Sie haben dadurch folgende Rechtsvorschriften verletzt:

§ 367 Ziff. 15 i.V.m. § 52 Abs. 4 Gewerbeordnung 1973, BGBl. Nr. 50/1974 i.d.F. BGBl. Nr. 450/1992 und in Verbindung mit der o. a. Verordnung des Bürgermeisters der Marktgemeinde Kronstorf

Wegen dieser Verwaltungsübertretung wird über Sie gemäß § 367 Einleitung Gewerbeordnung 1973 eine Geldstrafe von S 3.000,-- verhängt, falls diese uneinbringlich ist, eine Ersatzfreiheitsstrafe von 24 Stunden."

Der gegen diesen Bescheid erhobenen Berufung gab der unabhängige Verwaltungssenat des Landes Oberösterreich mit dem Bescheid vom 13. Jänner 1995 keine Folge und bestätigte dieses Straferkenntnis vollinhaltlich.

Gegen diesen Bescheid richtet sich die vorliegende Beschwerde.

Die belangte Behörde legte die Akten des Verwaltungsstrafverfahrens vor und erstattete eine Gegenschrift mit dem Antrag, die Beschwerde kostenpflichtig abzuweisen.

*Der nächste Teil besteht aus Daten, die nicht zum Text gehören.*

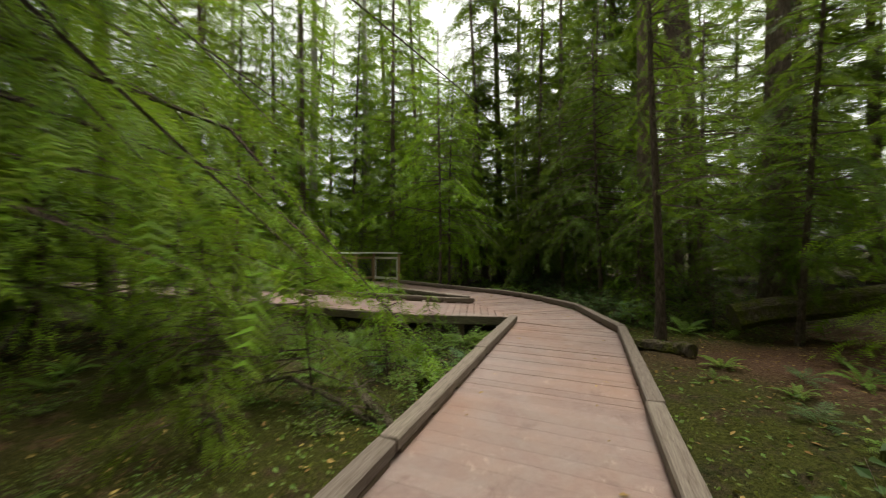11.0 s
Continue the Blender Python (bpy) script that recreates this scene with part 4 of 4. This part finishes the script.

Der Verwaltungsgerichtshof hat erwogen:

Im Verfahren vor dem Verwaltungsgerichtshof erachtet sich der Beschwerdeführer nach seinem gesamten Vorbringen in dem Recht verletzt, bei der gegebenen Sach- und Rechtslage nicht der in Rede stehenden Verwaltungsübertretung schuldig erkannt und hiefür bestraft zu werden. In Ausführung des so zu verstehenden Beschwerdepunktes macht der Beschwerdeführer u.a. geltend, der angefochtene Bescheid sei hinsichtlich der anzuwendenden Verwaltungsvorschrift und der angewendeten Gesetzesbestimmungen nicht ausreichend präzisiert. Abgesehen von den Hinweisen auf die §§ 367 Z. 15 und 52 Abs. 4 GewO 1973 werde lediglich pauschal die Verordnung des Bürgermeisters der Marktgemeinde Kronstorf angeführt. Für einen entsprechenden Tatvorwurf sei es aber erforderlich, daß im einzelnen darauf hingewiesen werde, welcher Teil der Verordnung des Bürgermeisters der Marktgemeinde Kronstorf durch die Tat "erfüllt" worden sei.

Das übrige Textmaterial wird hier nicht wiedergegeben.